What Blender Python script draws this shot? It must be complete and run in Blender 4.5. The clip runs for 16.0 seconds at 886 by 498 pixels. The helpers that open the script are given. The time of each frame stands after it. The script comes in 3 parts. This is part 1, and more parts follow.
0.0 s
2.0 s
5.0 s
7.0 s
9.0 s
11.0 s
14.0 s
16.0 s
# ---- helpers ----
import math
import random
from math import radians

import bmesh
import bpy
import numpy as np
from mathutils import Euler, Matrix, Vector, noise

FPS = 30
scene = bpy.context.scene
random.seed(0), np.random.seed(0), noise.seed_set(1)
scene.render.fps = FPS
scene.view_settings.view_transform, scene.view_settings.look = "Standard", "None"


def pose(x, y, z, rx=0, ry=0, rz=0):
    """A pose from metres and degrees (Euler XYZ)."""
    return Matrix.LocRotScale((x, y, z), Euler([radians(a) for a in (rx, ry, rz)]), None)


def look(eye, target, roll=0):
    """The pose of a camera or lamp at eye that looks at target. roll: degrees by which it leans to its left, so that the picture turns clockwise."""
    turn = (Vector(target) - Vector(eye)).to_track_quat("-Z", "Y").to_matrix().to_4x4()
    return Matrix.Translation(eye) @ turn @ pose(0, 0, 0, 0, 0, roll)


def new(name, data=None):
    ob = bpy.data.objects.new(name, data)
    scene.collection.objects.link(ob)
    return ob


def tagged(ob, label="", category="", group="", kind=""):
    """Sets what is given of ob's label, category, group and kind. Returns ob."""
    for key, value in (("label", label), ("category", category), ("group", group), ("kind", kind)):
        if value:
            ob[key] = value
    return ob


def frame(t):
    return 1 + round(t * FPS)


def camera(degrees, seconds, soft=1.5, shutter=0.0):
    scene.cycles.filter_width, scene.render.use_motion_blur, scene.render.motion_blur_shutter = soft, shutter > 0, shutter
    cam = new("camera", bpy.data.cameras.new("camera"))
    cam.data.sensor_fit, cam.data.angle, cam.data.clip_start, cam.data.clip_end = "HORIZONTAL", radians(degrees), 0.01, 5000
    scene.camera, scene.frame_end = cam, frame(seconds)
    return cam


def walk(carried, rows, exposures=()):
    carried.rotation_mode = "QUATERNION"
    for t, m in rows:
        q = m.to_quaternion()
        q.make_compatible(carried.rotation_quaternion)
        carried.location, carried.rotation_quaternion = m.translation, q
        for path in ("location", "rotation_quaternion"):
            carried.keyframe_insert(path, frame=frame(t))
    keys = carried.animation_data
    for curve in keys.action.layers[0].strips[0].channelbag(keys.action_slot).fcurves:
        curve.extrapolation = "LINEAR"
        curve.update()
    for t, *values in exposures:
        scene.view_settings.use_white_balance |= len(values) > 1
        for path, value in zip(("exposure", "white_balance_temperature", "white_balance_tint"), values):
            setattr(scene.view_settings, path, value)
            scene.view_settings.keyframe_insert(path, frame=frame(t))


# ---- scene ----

•••••

Repeat the material word for word, in full.

What Blender Python script draws this shot? It must be complete and run in Blender 4.5. The clip runs for 16.0 seconds at 886 by 498 pixels. The helpers that open the script are given. The time of each frame stands after it. The script comes in 3 parts. This is part 1, and more parts follow.
0.0 s
2.0 s
5.0 s
7.0 s
9.0 s
11.0 s
14.0 s
16.0 s
# ---- helpers ----
import math
import random
from math import radians

import bmesh
import bpy
import numpy as np
from mathutils import Euler, Matrix, Vector, noise

FPS = 30
scene = bpy.context.scene
random.seed(0), np.random.seed(0), noise.seed_set(1)
scene.render.fps = FPS
scene.view_settings.view_transform, scene.view_settings.look = "Standard", "None"


def pose(x, y, z, rx=0, ry=0, rz=0):
    """A pose from metres and degrees (Euler XYZ)."""
    return Matrix.LocRotScale((x, y, z), Euler([radians(a) for a in (rx, ry, rz)]), None)


def look(eye, target, roll=0):
    """The pose of a camera or lamp at eye that looks at target. roll: degrees by which it leans to its left, so that the picture turns clockwise."""
    turn = (Vector(target) - Vector(eye)).to_track_quat("-Z", "Y").to_matrix().to_4x4()
    return Matrix.Translation(eye) @ turn @ pose(0, 0, 0, 0, 0, roll)


def new(name, data=None):
    ob = bpy.data.objects.new(name, data)
    scene.collection.objects.link(ob)
    return ob


def tagged(ob, label="", category="", group="", kind=""):
    """Sets what is given of ob's label, category, group and kind. Returns ob."""
    for key, value in (("label", label), ("category", category), ("group", group), ("kind", kind)):
        if value:
            ob[key] = value
    return ob


def frame(t):
    return 1 + round(t * FPS)


def camera(degrees, seconds, soft=1.5, shutter=0.0):
    scene.cycles.filter_width, scene.render.use_motion_blur, scene.render.motion_blur_shutter = soft, shutter > 0, shutter
    cam = new("camera", bpy.data.cameras.new("camera"))
    cam.data.sensor_fit, cam.data.angle, cam.data.clip_start, cam.data.clip_end = "HORIZONTAL", radians(degrees), 0.01, 5000
    scene.camera, scene.frame_end = cam, frame(seconds)
    return cam


def walk(carried, rows, exposures=()):
    carried.rotation_mode = "QUATERNION"
    for t, m in rows:
        q = m.to_quaternion()
        q.make_compatible(carried.rotation_quaternion)
        carried.location, carried.rotation_quaternion = m.translation, q
        for path in ("location", "rotation_quaternion"):
            carried.keyframe_insert(path, frame=frame(t))
    keys = carried.animation_data
    for curve in keys.action.layers[0].strips[0].channelbag(keys.action_slot).fcurves:
        curve.extrapolation = "LINEAR"
        curve.update()
    for t, *values in exposures:
        scene.view_settings.use_white_balance |= len(values) > 1
        for path, value in zip(("exposure", "white_balance_temperature", "white_balance_tint"), values):
            setattr(scene.view_settings, path, value)
            scene.view_settings.keyframe_insert(path, frame=frame(t))


# ---- scene ----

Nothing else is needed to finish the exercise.